#### [Collected material]
****
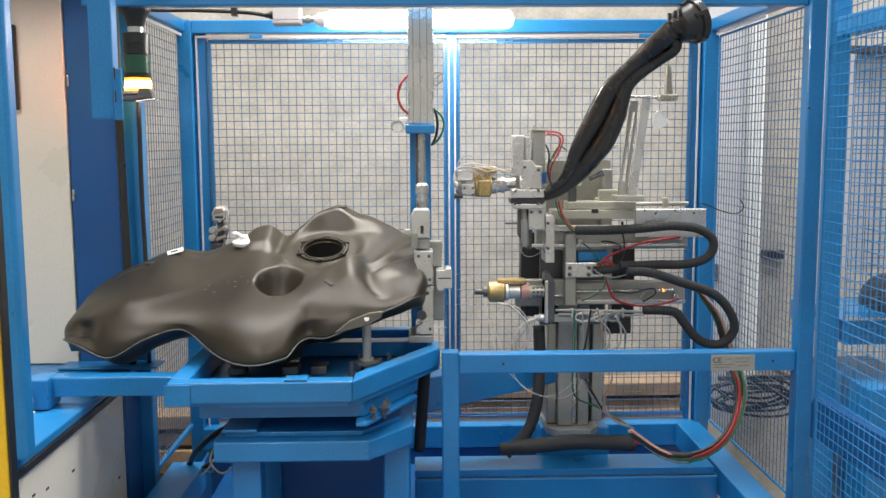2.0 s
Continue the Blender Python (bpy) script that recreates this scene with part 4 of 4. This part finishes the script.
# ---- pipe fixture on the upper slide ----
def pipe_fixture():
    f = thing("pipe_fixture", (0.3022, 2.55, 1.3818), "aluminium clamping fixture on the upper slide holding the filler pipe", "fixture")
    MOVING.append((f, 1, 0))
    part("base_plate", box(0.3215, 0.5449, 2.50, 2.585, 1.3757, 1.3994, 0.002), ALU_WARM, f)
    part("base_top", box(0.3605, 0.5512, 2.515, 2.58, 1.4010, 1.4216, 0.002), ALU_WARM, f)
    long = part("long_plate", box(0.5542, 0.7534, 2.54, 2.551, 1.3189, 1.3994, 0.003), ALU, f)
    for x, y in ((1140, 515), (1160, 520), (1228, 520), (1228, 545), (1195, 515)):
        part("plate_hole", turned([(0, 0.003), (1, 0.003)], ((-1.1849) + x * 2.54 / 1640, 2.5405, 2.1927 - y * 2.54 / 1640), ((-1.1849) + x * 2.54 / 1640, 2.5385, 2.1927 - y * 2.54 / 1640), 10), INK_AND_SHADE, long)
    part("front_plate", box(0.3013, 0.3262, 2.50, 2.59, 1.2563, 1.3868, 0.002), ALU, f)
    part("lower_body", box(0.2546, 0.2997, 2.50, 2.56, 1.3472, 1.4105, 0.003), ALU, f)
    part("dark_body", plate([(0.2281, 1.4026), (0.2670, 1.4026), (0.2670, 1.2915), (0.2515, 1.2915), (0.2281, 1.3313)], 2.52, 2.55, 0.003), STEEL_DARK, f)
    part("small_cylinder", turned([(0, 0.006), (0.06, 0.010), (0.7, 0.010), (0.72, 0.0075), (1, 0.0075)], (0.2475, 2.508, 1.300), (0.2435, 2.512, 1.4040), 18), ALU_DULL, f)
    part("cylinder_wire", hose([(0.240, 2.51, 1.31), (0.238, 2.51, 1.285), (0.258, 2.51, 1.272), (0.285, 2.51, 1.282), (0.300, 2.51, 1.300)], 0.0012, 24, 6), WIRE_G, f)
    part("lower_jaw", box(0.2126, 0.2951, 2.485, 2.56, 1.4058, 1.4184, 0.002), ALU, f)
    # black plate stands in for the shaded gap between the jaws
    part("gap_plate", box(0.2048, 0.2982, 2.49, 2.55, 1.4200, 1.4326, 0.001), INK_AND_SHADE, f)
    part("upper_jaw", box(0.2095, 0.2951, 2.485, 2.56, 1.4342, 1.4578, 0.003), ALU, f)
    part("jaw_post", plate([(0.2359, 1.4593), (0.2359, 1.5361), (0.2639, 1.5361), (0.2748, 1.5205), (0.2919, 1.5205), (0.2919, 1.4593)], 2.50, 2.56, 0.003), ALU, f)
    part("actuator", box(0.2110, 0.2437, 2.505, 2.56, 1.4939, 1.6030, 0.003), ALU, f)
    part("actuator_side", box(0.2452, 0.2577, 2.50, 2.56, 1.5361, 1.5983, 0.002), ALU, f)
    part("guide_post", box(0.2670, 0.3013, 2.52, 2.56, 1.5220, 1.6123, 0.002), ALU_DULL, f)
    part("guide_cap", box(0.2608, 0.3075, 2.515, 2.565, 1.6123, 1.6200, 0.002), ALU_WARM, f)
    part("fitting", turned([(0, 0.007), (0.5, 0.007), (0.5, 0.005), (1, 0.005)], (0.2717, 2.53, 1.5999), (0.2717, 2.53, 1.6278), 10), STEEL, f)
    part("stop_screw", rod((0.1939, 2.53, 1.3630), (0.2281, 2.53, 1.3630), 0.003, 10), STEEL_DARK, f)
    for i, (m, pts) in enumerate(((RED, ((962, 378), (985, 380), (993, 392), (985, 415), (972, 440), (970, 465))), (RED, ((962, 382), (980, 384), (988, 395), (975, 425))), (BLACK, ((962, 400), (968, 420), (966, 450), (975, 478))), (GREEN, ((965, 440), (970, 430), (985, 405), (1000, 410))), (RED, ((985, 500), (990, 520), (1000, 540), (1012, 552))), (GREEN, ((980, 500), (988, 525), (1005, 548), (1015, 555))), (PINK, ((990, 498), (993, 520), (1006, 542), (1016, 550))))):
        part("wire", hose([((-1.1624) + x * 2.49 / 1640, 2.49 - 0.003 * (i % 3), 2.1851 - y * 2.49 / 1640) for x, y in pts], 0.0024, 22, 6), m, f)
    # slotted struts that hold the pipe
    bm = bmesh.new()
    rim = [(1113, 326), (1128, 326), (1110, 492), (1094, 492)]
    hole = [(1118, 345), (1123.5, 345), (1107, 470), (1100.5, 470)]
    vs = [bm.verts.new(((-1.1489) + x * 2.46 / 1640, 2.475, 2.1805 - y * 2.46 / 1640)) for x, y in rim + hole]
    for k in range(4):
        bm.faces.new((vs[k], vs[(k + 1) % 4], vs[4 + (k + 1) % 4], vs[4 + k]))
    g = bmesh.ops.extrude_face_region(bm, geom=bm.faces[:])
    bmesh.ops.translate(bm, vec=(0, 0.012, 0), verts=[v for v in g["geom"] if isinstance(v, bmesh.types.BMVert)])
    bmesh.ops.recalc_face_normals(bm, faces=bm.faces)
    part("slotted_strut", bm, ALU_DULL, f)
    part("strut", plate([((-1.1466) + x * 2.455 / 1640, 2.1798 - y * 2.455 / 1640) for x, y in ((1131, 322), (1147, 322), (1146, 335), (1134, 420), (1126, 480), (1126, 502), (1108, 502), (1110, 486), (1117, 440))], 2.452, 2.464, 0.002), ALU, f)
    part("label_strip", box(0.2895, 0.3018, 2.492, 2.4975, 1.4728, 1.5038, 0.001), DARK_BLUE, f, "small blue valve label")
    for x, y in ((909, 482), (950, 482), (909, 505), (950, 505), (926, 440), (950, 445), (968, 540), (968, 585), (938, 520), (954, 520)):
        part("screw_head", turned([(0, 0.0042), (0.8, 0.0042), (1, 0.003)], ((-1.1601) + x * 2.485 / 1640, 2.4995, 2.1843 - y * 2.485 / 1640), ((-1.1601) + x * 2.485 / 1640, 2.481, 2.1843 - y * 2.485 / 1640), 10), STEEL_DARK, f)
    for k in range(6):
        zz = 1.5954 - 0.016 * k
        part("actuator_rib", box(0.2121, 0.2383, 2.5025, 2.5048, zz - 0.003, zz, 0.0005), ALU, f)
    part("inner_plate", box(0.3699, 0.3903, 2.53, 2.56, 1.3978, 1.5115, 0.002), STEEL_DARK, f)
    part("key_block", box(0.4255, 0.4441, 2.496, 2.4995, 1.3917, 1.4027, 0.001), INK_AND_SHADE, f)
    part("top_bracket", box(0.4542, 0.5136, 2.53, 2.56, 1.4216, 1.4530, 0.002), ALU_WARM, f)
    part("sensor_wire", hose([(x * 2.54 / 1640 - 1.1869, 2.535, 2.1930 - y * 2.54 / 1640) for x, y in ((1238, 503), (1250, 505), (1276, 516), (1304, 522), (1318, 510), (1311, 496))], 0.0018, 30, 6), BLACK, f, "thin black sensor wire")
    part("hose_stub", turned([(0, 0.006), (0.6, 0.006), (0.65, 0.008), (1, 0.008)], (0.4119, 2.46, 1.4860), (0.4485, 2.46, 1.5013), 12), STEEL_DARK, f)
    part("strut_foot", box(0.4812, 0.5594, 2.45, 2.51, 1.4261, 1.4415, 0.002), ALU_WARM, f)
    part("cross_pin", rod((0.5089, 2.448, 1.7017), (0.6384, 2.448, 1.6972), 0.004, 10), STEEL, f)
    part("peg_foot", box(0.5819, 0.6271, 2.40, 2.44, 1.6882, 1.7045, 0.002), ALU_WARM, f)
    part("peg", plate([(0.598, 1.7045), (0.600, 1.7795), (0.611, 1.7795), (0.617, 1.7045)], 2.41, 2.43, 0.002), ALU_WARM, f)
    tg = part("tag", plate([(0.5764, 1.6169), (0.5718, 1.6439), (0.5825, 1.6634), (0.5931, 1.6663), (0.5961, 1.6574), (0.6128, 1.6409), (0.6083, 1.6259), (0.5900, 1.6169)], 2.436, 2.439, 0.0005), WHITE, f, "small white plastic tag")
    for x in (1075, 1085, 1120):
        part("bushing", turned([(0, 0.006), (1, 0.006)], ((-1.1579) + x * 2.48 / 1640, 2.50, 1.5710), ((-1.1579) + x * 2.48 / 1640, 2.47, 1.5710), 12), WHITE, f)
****
#### [Brief]
State the count of lines with the word "that" in them, and write nothing else.

#### [Answer below]
2